Die engen Verbindungen zwischen offiziellen Regierungsstellen in Tripolis und kriminellen Netzwerken waren für jeden offensichtlich. Der EU war alles recht, Hauptsache Migranten wurden an der Überfahrt über das Mittelmeer gehindert.
Al-Bidschas Küstenwache — von der EU und Italien finanziert
Bidscha erfreute sich nicht nur in Libyen, sondern auch in Italien bester Reputation. So konnte er mit falschen Reisedokumenten das gegen ihn verhängte Reiseverbot umgehen und problemlos in Libyen aus- und einreisen, inklusive des von ihm gescheffelten Geldes.
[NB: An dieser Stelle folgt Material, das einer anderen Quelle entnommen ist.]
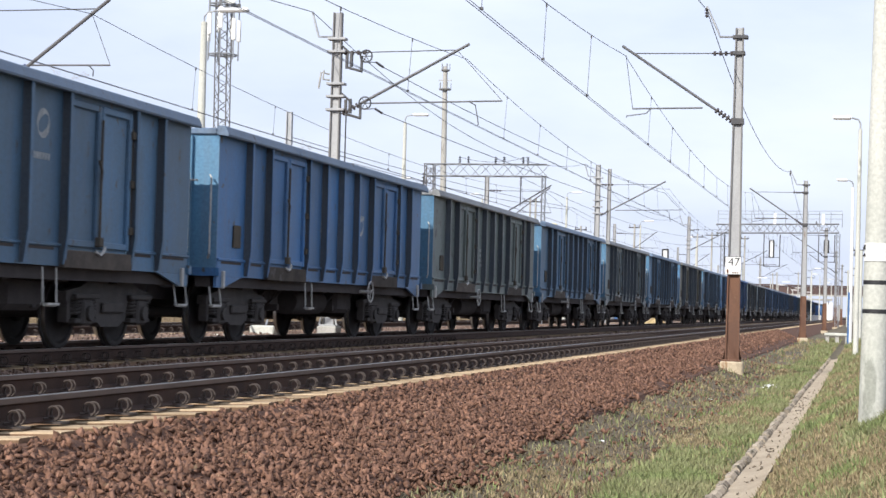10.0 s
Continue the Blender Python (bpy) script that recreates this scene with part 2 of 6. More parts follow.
def build_ballast():
    """The ballast shoulder beside the near track and the beds between the rails, as sloping sheets."""
    for name, profile, y0, y1, material, label in (
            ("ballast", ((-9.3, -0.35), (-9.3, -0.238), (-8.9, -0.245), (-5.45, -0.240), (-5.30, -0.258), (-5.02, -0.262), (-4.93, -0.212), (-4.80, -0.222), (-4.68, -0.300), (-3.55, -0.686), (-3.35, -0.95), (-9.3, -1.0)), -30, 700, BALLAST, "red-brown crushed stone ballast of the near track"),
            ("ballast", ((-13.2, -0.6), (-13.2, -0.33), (-12.6, -0.22), (-11.8, -0.235), (-9.60, -0.255), (-9.304, -0.235), (-9.304, -0.6)), -30, 700, GREY_STONE, "greyish dusty stone ballast between the tracks"),
            ("ballast", ((-21.0, -0.8), (-20.6, -0.46), (-19.5, -0.2), (-15.5, -0.2), (-13.204, -0.30), (-13.204, -0.8)), -30, 700, GREY_STONE, "pale stone ballast of the far track")):
        me = mesh_of(name, extrude_profile(B(), profile, y0, y1, 1), material)
        tagged(new(name, me), label, "ballast", kind="structure")


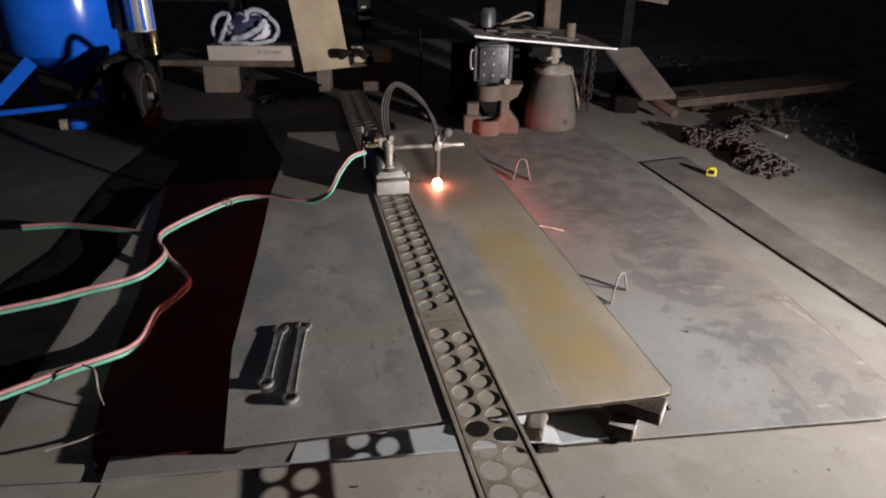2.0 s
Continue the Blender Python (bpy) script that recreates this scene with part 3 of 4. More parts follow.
def build_machine():
    """Its base stands on the track; the origin is under the front of the body."""
    mach = thing("cutting_machine", at(0.6397 + 0.032, 2.62, 0.1048, -0.55), "grey motor-driven gas cutting carriage with a lit torch", "cutting machine")
    bm = block(bmesh.new(), (0.146, 0.05, 0.062), Matrix.Translation((0, 0.025, 0.037)), 0.006, 2)
    part("front_cover", bm, BODY, mach, smooth=40)
    bm = block(bmesh.new(), (0.135, 0.20, 0.070), Matrix.Translation((0, 0.150, 0.050)), 0.008, 2)
    block(bm, (0.112, 0.16, 0.014), Matrix.Translation((0, 0.13, 0.090)), 0.005, 2)
    body = part("body", bm, BODY, mach, smooth=40)
    bm = block(bmesh.new(), (0.118, 0.17, 0.060), Matrix.Translation((-0.008, 0.330, 0.045)), 0.008, 2)
    rod(bm, (-0.015, 0.16, 0.105), (-0.015, 0.40, 0.100), 0.040, seg=24, bevel=0.006)
    part("motor", bm, GEAR, mach, "dark drive motor", 40)
    bm = ball(bmesh.new(), (-0.034, 0.310, 0.080), 1.0, (0.072, 0.215, 0.118), 28)
    part("motor_dome", bm, GEAR, mach, "dark rounded motor cover", 60)
    for x in (-0.062, 0.062):
        for y in (0.035, 0.215):
            bm = rod(bmesh.new(), (x - 0.006, y, 0.012), (x + 0.006, y, 0.012), 0.012, seg=16)
            part("wheel", bm, STEEL, mach, smooth=40)
    bm = rod(bmesh.new(), (0.0, 0.05, 0.098), (0.0, 0.05, 0.101), 0.018)
    part("cover_cap", bm, STEEL, body)
    bm = lathe(bmesh.new(), [(0.027, 0.095), (0.027, 0.104), (0.021, 0.108), (0.020, 0.165), (0.024, 0.168), (0.024, 0.205), (0.018, 0.212), (0.014, 0.226)], 20, Matrix.Translation((0.0, 0.118, 0)))
    part("column", bm, STEEL, mach, "worn steel column", 40)
    bm = rod(bmesh.new(), (-0.03, 0.118, 0.188), (0.345, 0.100, 0.188), 0.0095, seg=16, bevel=0.001)
    part("cross_rod", bm, STEEL, mach, "bright steel cross rod", 40)
    bm = block(bmesh.new(), (0.034, 0.040, 0.040), Matrix.Translation((0.222, 0.105, 0.189)), 0.006, 2)
    rod(bm, (0.245, 0.105, 0.189), (0.272, 0.105, 0.189), 0.015, seg=12)
    rod(bm, (0.222, 0.09, 0.205), (0.222, 0.09, 0.235), 0.009, seg=10)
    holder = part("torch_holder", bm, STEEL, mach, smooth=40)
    bm = rod(bmesh.new(), (0.245, 0.09, 0.212), (0.258, 0.085, 0.240), 0.005, seg=8)
    ball(bm, (0.262, 0.083, 0.252), 0.025, (1, 1, 0.9))
    part("clamp_knob", bm, DUST, holder, "pale round clamp knob", 60)
    bm = rod(bmesh.new(), (0.222, 0.098, 0.24), (0.222, 0.098, 0.06), 0.011, seg=14)
    rod(bm, (0.222, 0.098, 0.06), (0.222, 0.098, 0.022), 0.010, 0.005, seg=14)
    rod(bm, (0.214, 0.098, 0.26), (0.214, 0.098, 0.19), 0.006, seg=10)
    part("torch", bm, RUST, mach, "heat-stained cutting torch", 40)
    bm = ball(bmesh.new(), (0.222, 0.098, 0.010), 0.0205, (1, 1, 1.0), 20)
    part("flame", bm, FLAME, mach, "glaring orange-white cutting flame", 60)
    bm = ball(bmesh.new(), (0.272, 0.098, -0.050), 0.013, (5, 1, 1.6), 18)
    part("cutting_blast", bm, BLAST, mach, "glowing red blast of molten slag beneath the plate", 60)
    # manifold and valves on the column
    bm = rod(bmesh.new(), (-0.10, 0.128, 0.199), (0.01, 0.118, 0.199), 0.008, seg=10)
    rod(bm, (-0.05, 0.12, 0.226), (0.025, 0.118, 0.226), 0.008, seg=10)
    block(bm, (0.018, 0.018, 0.045), Matrix.Translation((-0.035, 0.122, 0.213)), 0.003)
    block(bm, (0.022, 0.022, 0.03), Matrix.Translation((0.012, 0.112, 0.232)), 0.003)
    manifold = part("manifold", bm, STEEL, mach, smooth=40)
    bm = rod(bmesh.new(), (-0.085, 0.126, 0.199), (-0.055, 0.123, 0.199), 0.0105, seg=6)
    rod(bm, (-0.062, 0.12, 0.226), (-0.045, 0.12, 0.226), 0.011, seg=6)
    part("hose_nut", bm, BRASS, manifold, "brass hose nuts")
    bm = rod(bmesh.new(), (-0.108, 0.150, 0.085), (-0.108, 0.150, 0.215), 0.004, seg=8)
    rod(bm, (-0.108, 0.150, 0.205), (-0.085, 0.19, 0.245), 0.006, seg=8)
    rod(bm, (-0.105, 0.19, 0.215), (-0.105, 0.20, 0.27), 0.006, 0.003, seg=8)
    block(bm, (0.05, 0.05, 0.03), Matrix.Translation((-0.085, 0.17, 0.20)) @ pose(0, 0, 0, 10, 20, 30), 0.006)
    part("clutch_lever", bm, GEAR, mach, "dark clutch lever and linkage", 40)
    bm = block(bmesh.new(), (0.012, 0.18, 0.05), Matrix.Translation((0.071, 0.15, 0.055)), 0.004)
    block(bm, (0.016, 0.03, 0.03), Matrix.Translation((0.076, 0.06, 0.075)), 0.004)
    part("side_plate", bm, BODY, mach, smooth=40)
    # Dark material puts the shade on this rod into its colour.
    bm = sweep(bmesh.new(), [(0.075, 0.09, 0.05), (0.12, 0.085, 0.035), (0.19, 0.095, 0.012)], 0.003, 6)
    part("pointer_rod", bm, GROOVE, mach, "thin dark pointer rod", 60)
    # supply hoses arching from the column to the torch
    for k, mat, lab in ((0, GREYHOSE, "thin grey supply hose"), (1, GREYHOSE, "thin grey supply hose"), (2, GREYHOSE, "thin grey supply hose")):
        o = (k - 1) * 0.012
        pts = [(0.0 + o, 0.120, 0.23), (-0.012 + o, 0.13, 0.33), (0.002 + o, 0.128, 0.42), (0.040 + o * 0.4, 0.122, 0.474 - k * 0.006), (0.10, 0.116, 0.450 - k * 0.010), (0.165 + o * 0.2, 0.110, 0.385 - k * 0.008), (0.205 + o * 0.4, 0.100, 0.30), (0.216 + o * 0.4, 0.098, 0.245)]
        part("supply_hose", sweep(bmesh.new(), smooth_path(pts, 6), 0.0057, 8), mat, mach, lab, 60)
    return mach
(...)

Der libysche Hip-Hop-Künstler Ibn Thabit schrieb auf SpikedOnline:
„Die kriminell erworbenen Gelder dieser Schmugglerbanden — die sowohl von verzweifelten Migranten als auch aus EU-Programmen zur Migrationsbekämpfung stammen — haben Leuten wie (…) Milad einen Platz bei den höchsten Stellen in Libyen und manchmal auch in Europa gesichert, wo sie sich nun auf Augenhöhe mit Regierungsbeamten aller Ebenen befinden“ (1).
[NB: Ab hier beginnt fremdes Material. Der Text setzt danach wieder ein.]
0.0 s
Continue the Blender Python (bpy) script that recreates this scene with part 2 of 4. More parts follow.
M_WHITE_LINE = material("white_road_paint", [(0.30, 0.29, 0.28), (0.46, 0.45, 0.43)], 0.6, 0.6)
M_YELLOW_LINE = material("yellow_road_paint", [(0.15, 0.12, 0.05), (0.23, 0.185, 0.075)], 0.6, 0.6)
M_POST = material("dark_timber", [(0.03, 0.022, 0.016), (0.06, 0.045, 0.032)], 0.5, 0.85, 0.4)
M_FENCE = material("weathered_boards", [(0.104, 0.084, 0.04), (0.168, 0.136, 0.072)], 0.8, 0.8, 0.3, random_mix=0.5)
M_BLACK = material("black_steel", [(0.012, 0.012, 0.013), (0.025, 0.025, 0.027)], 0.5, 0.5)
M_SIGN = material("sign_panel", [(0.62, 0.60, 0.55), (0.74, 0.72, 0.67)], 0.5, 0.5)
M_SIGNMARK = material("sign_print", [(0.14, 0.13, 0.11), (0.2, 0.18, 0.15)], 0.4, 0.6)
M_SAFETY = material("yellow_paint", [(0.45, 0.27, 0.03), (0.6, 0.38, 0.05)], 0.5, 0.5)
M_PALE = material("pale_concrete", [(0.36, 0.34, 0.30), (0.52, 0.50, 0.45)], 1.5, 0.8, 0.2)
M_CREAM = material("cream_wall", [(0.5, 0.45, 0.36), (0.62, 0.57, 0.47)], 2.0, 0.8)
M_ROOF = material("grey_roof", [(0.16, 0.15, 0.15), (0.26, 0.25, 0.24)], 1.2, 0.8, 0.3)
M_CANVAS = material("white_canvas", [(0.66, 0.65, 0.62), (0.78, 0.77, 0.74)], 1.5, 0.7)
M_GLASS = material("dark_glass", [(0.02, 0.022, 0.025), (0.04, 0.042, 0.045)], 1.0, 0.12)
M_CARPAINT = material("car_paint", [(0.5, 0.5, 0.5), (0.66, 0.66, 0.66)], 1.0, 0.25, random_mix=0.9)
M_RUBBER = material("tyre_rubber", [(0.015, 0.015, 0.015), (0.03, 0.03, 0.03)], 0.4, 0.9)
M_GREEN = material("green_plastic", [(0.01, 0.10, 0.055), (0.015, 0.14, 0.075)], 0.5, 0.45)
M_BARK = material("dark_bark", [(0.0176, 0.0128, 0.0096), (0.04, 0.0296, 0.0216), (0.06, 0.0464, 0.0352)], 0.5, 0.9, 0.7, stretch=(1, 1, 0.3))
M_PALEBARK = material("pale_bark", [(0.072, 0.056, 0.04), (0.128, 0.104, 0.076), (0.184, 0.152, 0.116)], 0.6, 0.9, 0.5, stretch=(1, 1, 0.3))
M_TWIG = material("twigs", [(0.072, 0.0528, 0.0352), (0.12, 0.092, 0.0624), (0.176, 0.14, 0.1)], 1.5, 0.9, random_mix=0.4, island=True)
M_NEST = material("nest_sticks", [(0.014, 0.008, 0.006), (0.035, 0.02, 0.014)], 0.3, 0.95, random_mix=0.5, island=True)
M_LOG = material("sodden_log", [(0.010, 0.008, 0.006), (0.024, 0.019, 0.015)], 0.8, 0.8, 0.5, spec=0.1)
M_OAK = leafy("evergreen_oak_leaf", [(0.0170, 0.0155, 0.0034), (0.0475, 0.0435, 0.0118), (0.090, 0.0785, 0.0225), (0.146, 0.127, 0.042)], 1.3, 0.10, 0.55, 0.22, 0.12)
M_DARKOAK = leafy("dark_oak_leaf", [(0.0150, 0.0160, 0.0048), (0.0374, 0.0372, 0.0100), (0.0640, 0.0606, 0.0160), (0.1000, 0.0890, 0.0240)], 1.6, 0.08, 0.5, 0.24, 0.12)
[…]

Gleichzeitig musste italienischen Journalisten Polizeischutz gewährt werden, nachdem sie wegen der Aufdeckung von Bidschas kriminellen Machenschaften Morddrohungen erhalten hatten.
Trauern um Bidscha
Nun ist al-Bidscha tot und es wird in Tripolis heftig um ihn getrauert. Der neu im Amt befindliche Staatsratsvorsitzende al-Mischri bedauerte Bidschas Tod und rief zur Aufklärung des Mordes auf. Dem wollte sein Gegenspieler im Staatsrat, Muhammad Takala, nicht nachstehen und bezeichnete die Ermordung al-Bidschas als eine feige Tat. Aufklärung forderte auch der Kommandeur des 55. Infanteriebataillons, Muammar ad-Dhawi. Fathi Baschagha, ehemaliger Innenminister einer vorherigen Tripolis-‚Regierung‘, bekundete seine Trauer um al-Bidscha, denn hinsichtlich der politischen Überzeugungen habe man übereingestimmt. Auch al-Lafi, stellvertretender Vorsitzender des Präsidialrats, bedauert den Tod von al-Bidscha, der durch die Hände eines Verräters gestorben sei, der seiner Bestrafung nicht entgehen werde. Moslembrüder unter sich.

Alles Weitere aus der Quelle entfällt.